Included is this directory is a routine gcmfaces_benchmark_pcb.m, which is the driver for the PCB benchmark. The benchmark creates figures comparing modeled and observed seawater PCB concentrations to help assess model performance. 

Lizzie Lundgren has been expanding the plotting and analysis capabilities for PCB model output. One of the major efforts has been developing a code to calculate the PCB budget for each ocean basin. An archived copy of Lizzie's PCB routines is here: 

/n/sunderland_lab/share_root/Lab/svante/lizzie/pcb_budget

The pcb_budget repo is under Git version control and hosted on BitBucket. Contact Colin Thackray (thackray@g.harvard.edu) for an invitation to Bitbucket to get an update on the status of this work. 

(Helen M. Amos, 2 Jul 2016)

Additional documentation

I kept a work log in Evernote as a I developed and tested the PCB simulation in MITgcm ECCOv1 on Odyssey and then in MITgcm ECCO v4 on Svante. The work log is completely digital and word searchable. You can find a public copy here. This is a great resource of you are troubleshooting. 

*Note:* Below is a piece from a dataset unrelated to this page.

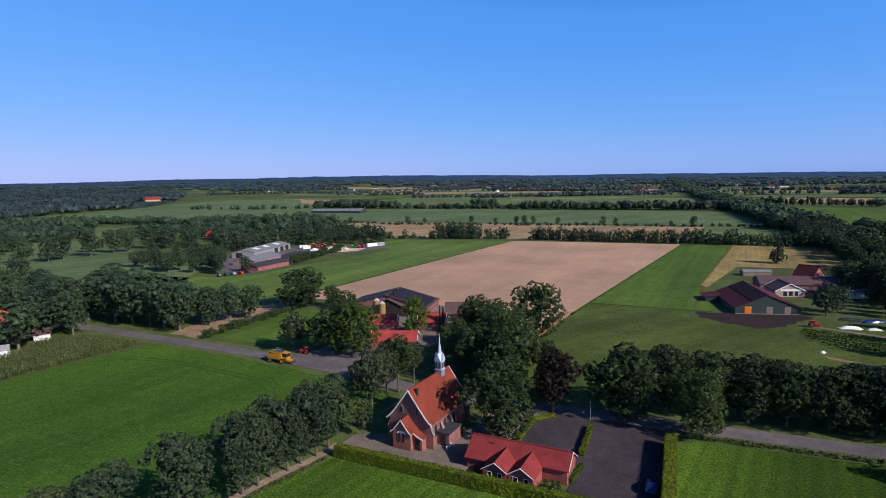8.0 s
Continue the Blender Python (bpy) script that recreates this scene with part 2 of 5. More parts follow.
LEAF_ROW = leaf_mat("row_leaf", (0.031, 0.047, 0.021), (0.09, 0.118, 0.051), spec=0.3)
LEAF_COOL = leaf_mat("row_leaf_cool", (0.023, 0.043, 0.024), (0.066, 0.1, 0.053), spec=0.3)
LEAF_OAK = leaf_mat("oak_leaf", (0.02, 0.039, 0.014), (0.064, 0.105, 0.036), 0.14, spec=0.22)
# darkened copy of the oak leaf, with the trees' shade painted in
LEAF_OAK_SHADED = leaf_mat("shaded_oak_leaf", (0.013, 0.026, 0.011), (0.043, 0.071, 0.027), 0.1, spec=0.2)
LEAF_BRIGHT = leaf_mat("lime_leaf", (0.033, 0.066, 0.012), (0.088, 0.14, 0.026), 0.2)
LEAF_COPPER = leaf_mat("copper_leaf", (0.01, 0.007, 0.008), (0.03, 0.017, 0.016))
# blue raised in the next two leaf colours to paint in distance haze
LEAF_FAR_HAZE = leaf_mat("hazed_woodland_leaf", (0.022, 0.041, 0.022), (0.058, 0.098, 0.057), 0.08, spec=0.22, sprig=2.0)
LEAF_HILL_HAZE = leaf_mat("hazed_hill_wood_leaf", (0.018, 0.036, 0.042), (0.047, 0.08, 0.092), 0.1, spec=0.5, sprig=0.6, stand=0.35)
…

(Helen M. Amos, 27 June 2016)

References

Dutkiewicz et al., 2012, Interconnection of nitrogen fixers and iron in the Pacific Ocean: theory and numerical simulations, Global Biogeochemical Cycles, doi: 10.1029/2011GB004039

Forget et al., 2015, On the observability of turbulent transport rates by argo: supporting evidence from an inversion experiment (2015), Ocean Science Discussions (under review)

 Forget,et al.,  (2015), Ecco version 4: an integrated framework for non-linear inverse modeling and global ocean state estimation. Geoscientific Model Development Discussions (under review)

Friedman, C. & N. Selin (2016), PCBs in the Arctic atmosphere: determining important driving forces using a global atmospheric transport model, Atmospheric Chemistry & Physics, 16:3433-3448.

Y. Zhang et al., 2015, Biogeochemical drivers of the fate of riverine mercury discharged to the global and Arctic oceans, Global Biogeochemical Cycles, doi:10.1002/2015GB005124

Y. Zhang et al., 2016, Modeling methylmercury formation and trophic transfer in the ocean. in preparation.